Willie Mays and NBA Hall of Famers Willis Reed and Lenny Wilkens were honored Monday by the Memphis Grizzlies on Martin Luther King Jr. Day.

The three sports figures received the National Civil Rights Museum Sports Legacy Award on Monday morning in Memphis, the city where King was assassinated in April 1968. The award pays tribute to athletes who have made significant contributions to civil and human rights, in the legacy of the slain civil rights leader.

Mays, Reed and Wilkens were honored with an on-court ceremony just before the start of the Grizzlies' game against the Chicago Bulls. The three also answered questions during a fan symposium.

Wilkens, who once played cards with King, said the award is "a huge honor because Dr. King stirred the conscience of a lot of people many years ago and certainly paved the way for civil rights."

Reed said King opened the door for more black Americans to go to college and perhaps make it to the next level as an athlete.

"Someone felt like this young man — well, I'm not quite a young man anymore — has made a contribution to making this world a better place to live," Reed said. "We all want to give back in some way."

Reed said he remembered listening to King speak and marveling at his ability as an orator.

"I wish I had the ability to do that, but I don't have that ability," Reed said. "My ability was in my legs and my arms and my eyes, and hopefully that was able to translate into inspiring some young people."

On Sunday, Reed and Wilkens visited the National Civil Rights Museum, which chronicles the civil rights movement from its beginning, through the tumultuous 1960s, and into present day. The museum is located on the site of the former Lorraine Motel, where King was fatally shot.

"Going through the museum stirred a lot of emotion because we were all aware of all the things that were happening at the time," Wilkens said. "You kind of relive history again ... I experienced a lot of those things that happened to people back then."

During the symposium, Mays said he learned from his father as a teenager to turn the other cheek and let his play on the field be his response to racism he encountered on the road.

"I had to go in all kinds of places to play baseball," Mays said of his time playing for the New York Giants' organization in Trenton, N.J. "I was thrown at many times, and I hit it over the fence many times. So, it was quiet. They didn't bother me too much."

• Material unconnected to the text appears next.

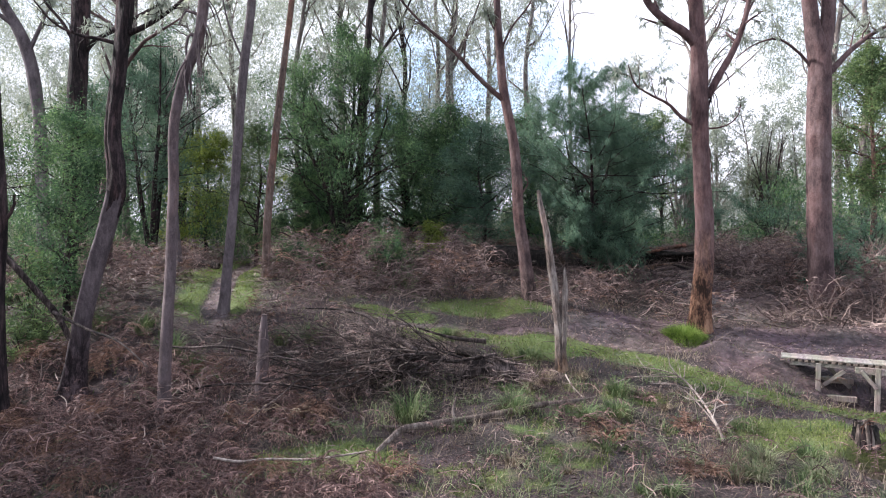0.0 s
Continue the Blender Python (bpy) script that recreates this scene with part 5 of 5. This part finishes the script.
# dull green low ferns and herbs
x, y, rs = scatter(2600, -5.5, 3.0, 3.8, 12.0, lambda a, b: np.clip(0.15 + 0.6 * swell(a, b, 1.7, 31), 0, 1) * open_ground(a, b), 306)
k = len(x)
stuff("low_fern", fronds(on_ground(x, y, 0.03), rs.uniform(0, 6.28, k), rs.uniform(0.2, 0.42, k), rs.uniform(0.4, 1.3, k), rs, 8, 0.36, 1.2), FERN_GREEN, "dull green ferns among the bracken", "fern")


def tussock(x, y, r, label, seed, material=SEDGE, count=260, spread=0.4):
    rs = np.random.RandomState(seed)
    z = float(ground_z(x, y))
    ob = thing("grass_tussock", (x, y, z), label, "grass tussock", "tussocks of sedge")
    a, d = rs.uniform(0, 6.28, count), rs.rand(count) ** 0.5 * r * spread
    b = np.stack([np.cos(a) * d, np.sin(a) * d, np.full(count, -0.03)], 1)
    child("foliage", ob, grid_mesh("foliage", *blades(b, a + rs.normal(0, 0.5, count), r * rs.uniform(0.8, 1.7, count), rs.uniform(0.05, 0.75, count), rs.uniform(0.006, 0.011, count), rs, 1.1), material))
    return ob


for i, (u, w, r) in enumerate(((-0.35, 6.15, 0.3), (0.75, 6.25, 0.24), (1.85, 6.3, 0.22), (2.0, 6.75, 0.2), (2.85, 5.25, 0.17), (3.35, 5.4, 0.16), (3.15, 5.0, 0.17), (2.6, 4.9, 0.16), (-3.5, 7.6, 0.3), (-1.75, 7.9, 0.3), (-0.6, 10.6, 0.3), (1.1, 7.6, 0.22),
                               (-4.1, 8.1, 0.3), (1.5, 6.2, 0.2), (0.1, 8.3, 0.18), (-3.1, 7.3, 0.26), (-2.75, 7.0, 0.22), (-2.15, 7.85, 0.2), (-4.75, 8.1, 0.26))):
    pale = w < 5.4 and u > 2
    tussock(u, w, r, "bleached straw coloured sedge tussock at the lawn edge" if pale else "tussock of arching green and straw sedge blades", 400 + i, SEDGE_PALE if pale else SEDGE)
tuft = np.random.RandomState(12)
for u, w, r in ((1.22, 7.05, 0.17), (1.02, 6.9, 0.15), (1.66, 7.15, 0.13), (0.2, 8.35, 0.14)):
    tussock(u, w, r, "dry straw tussock at the foot of the dead trunk" if w < 8 else "dry straw tussock on the grassy bank", 690 + int(10 * u), STRAW, 170)
for i in range(20):
    tussock(tuft.uniform(0.2, 3.1), tuft.uniform(4.5, 6.9), tuft.uniform(0.08, 0.17), "small tuft of straw and green sedge", 700 + i, SEDGE if i % 3 else STRAW, 90)


def grass_mound(x, y, r, count, seed):
    rs = np.random.RandomState(seed)
    z = float(ground_z(x, y))
    ob = thing("grass_clump", (x, y, z), "soft bright green grass clump at the foot of the stout gum", "grass clump")
    a, d = rs.uniform(0, 6.28, count), rs.rand(count) ** 0.5 * r
    d = d * (1 + 0.2 * np.sin(3 * a + 1))
    gx, gy = np.cos(a) * d, np.sin(a) * d
    b = np.stack([gx, gy, ground_z(x + gx, y + gy) - z - 0.02], 1)
    ln = 0.26 * (1 - 0.75 * np.minimum(1, d / r) ** 2) * rs.uniform(0.6, 1.25, count)
    child("foliage", ob, grid_mesh("foliage", *blades(b, a + rs.normal(0, 0.9, count), ln, rs.uniform(0.0, 0.5, count) + 0.5 * d / r, rs.uniform(0.003, 0.006, count), rs, 1.0), LUSH))


grass_mound(3.78, 9.25, 0.33, 3600, 440)


def fern_clump(x, y, r, material, label, seed, count=26):
    rs = np.random.RandomState(seed)
    ob = thing("fern_clump", (x, y, float(ground_z(x, y)) + (0.16 if material == FERN_PALE else 0.0)), label, "fern", "fern clumps")
    a = rs.uniform(0, 6.28, count)
    b = np.stack([np.cos(a), np.sin(a), np.zeros(count)], 1) * 0.04
    child("foliage", ob, grid_mesh("foliage", *fronds(b, a, r * rs.uniform(0.7, 1.3, count), rs.uniform(0.6, 1.3, count), rs, 11, 0.34, 1.6, 0.085), material))


for i, (u, w, r, mat, text) in enumerate(((-0.42, 5.0, 0.34, BRACKEN_RUST, "rusty orange dying fern"), (1.62, 5.7, 0.34, BRACKEN_RUST, "rusty orange dying fern"), (2.5, 6.0, 0.26, BRACKEN_RUST, "rusty orange dying fern"),
                                          (-1.55, 6.05, 0.24, FERN_PALE, "bleached pale dry fern"), (-1.85, 6.0, 0.2, FERN_PALE, "bleached tan dry fern"), (-3.0, 5.4, 0.4, BRACKEN, "collapsed brown bracken clump"),
                                          (-2.4, 5.2, 0.4, BRACKEN, "collapsed brown bracken clump"), (-3.5, 6.2, 0.45, BRACKEN_RUST, "hanging rusty bracken beside the leaning gum"), (2.15, 4.95, 0.3, BRACKEN_RUST, "rusty orange dying fern"), (2.3, 6.7, 0.2, BRACKEN, "dark reddish dead fern beside the bleached branch"))):
    fern_clump(u, w, r, mat, text, 460 + i, 6 if mat == FERN_PALE else 26)


def bracken_heap(x, y, r, material, label, seed, count=70):
    """A collapsed head of bracken: fronds that spill outward and down from a dome like a mop."""
    rs = np.random.RandomState(seed)
    ob = thing("bracken_heap", (x, y, float(ground_z(x, y))), label, "bracken", "bracken heaps")
    a = rs.uniform(0, 6.28, count)
    d = rs.rand(count) ** 0.7 * r * 0.55
    b = np.stack([np.cos(a) * d, np.sin(a) * d, r * (0.95 - 0.6 * (d / r / 0.55) ** 2) * rs.uniform(0.55, 1.0, count)], 1)
    child("foliage", ob, grid_mesh("foliage", *fronds(b, a + rs.normal(0, 0.6, count), r * rs.uniform(0.7, 1.25, count), rs.uniform(0.0, 0.7, count), rs, 18, 0.22, 2.5, 0.06), material))


heaps = np.random.RandomState(8)
laid = []
for i in range(400):
    u, w = heaps.uniform(-4.9, -0.4), heaps.uniform(4.1, 7.3)
    r = heaps.uniform(0.2, 0.36)
    if len(laid) >= 62:
        break
    if u > 0.2 - 0.9 * (w - 4.1) * 0.5 - 0.5 or grassy(u, w) > 0.25 or abs(u) > 0.78 * w:
        continue
    if w > 6.35 and u > -2.6:
        continue
    if any((u - p) ** 2 + (w - q) ** 2 < 0.11 for p, q in laid):
        continue
    laid.append((u, w))
    rusty = heaps.rand() < 0.3
    bracken_heap(u, w, r, BRACKEN_RUST if rusty else BRACKEN, "rusty collapsed heap of dead bracken" if rusty else "collapsed heap of purplish brown dead bracken", 500 + i)


def puddle():
    a = np.linspace(0, 6.28, 40, endpoint=False)
    r = 1 + 0.12 * np.sin(3 * a + 1) + 0.07 * np.sin(7 * a)
    bm = bmesh.new()
    bm.faces.new([bm.verts.new((0.5 * r[i] * math.cos(a[i]), 0.42 * r[i] * math.sin(a[i]), 0)) for i in range(40)])
    me = bpy.data.meshes.new("puddle")
    bm.to_mesh(me)
    bm.free()
    me.materials.append(MUD_WATER)
    ob = tagged(new("puddle", me), "dark muddy puddle in a dug hole", "puddle", kind="structure")
    ob.location = (4.2, 5.25, float(ground_z(4.2, 5.25)) + 0.2)


puddle()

Mays, a 24-time All-Star, heads a foundation that supports education for underprivileged youths. Wilkens is in the NBA Hall of Fame as a player and coach, and he also has a foundation that helps provides health care and educational services for young people.

Reed is perhaps best known for inspiring his New York Knicks to victory by starting Game 7 of the 1970 NBA Finals with a severe leg injury.

Several dignitaries attended the symposium, including U.S. Sen. Bob Corker, R-Tenn., U.S. Rep. Steve Cohen, D-Tenn., and Grizzlies owner Michael Heisley.

During interviews, both Reed and Wilkens mentioned the election of President Barack Obama as a sign of progress made after King laid the foundation for civil rights for African-Americans.

"We need to keep in mind, especially for our young people, that the dream is happening, but we need to keep it going," Wilkens said.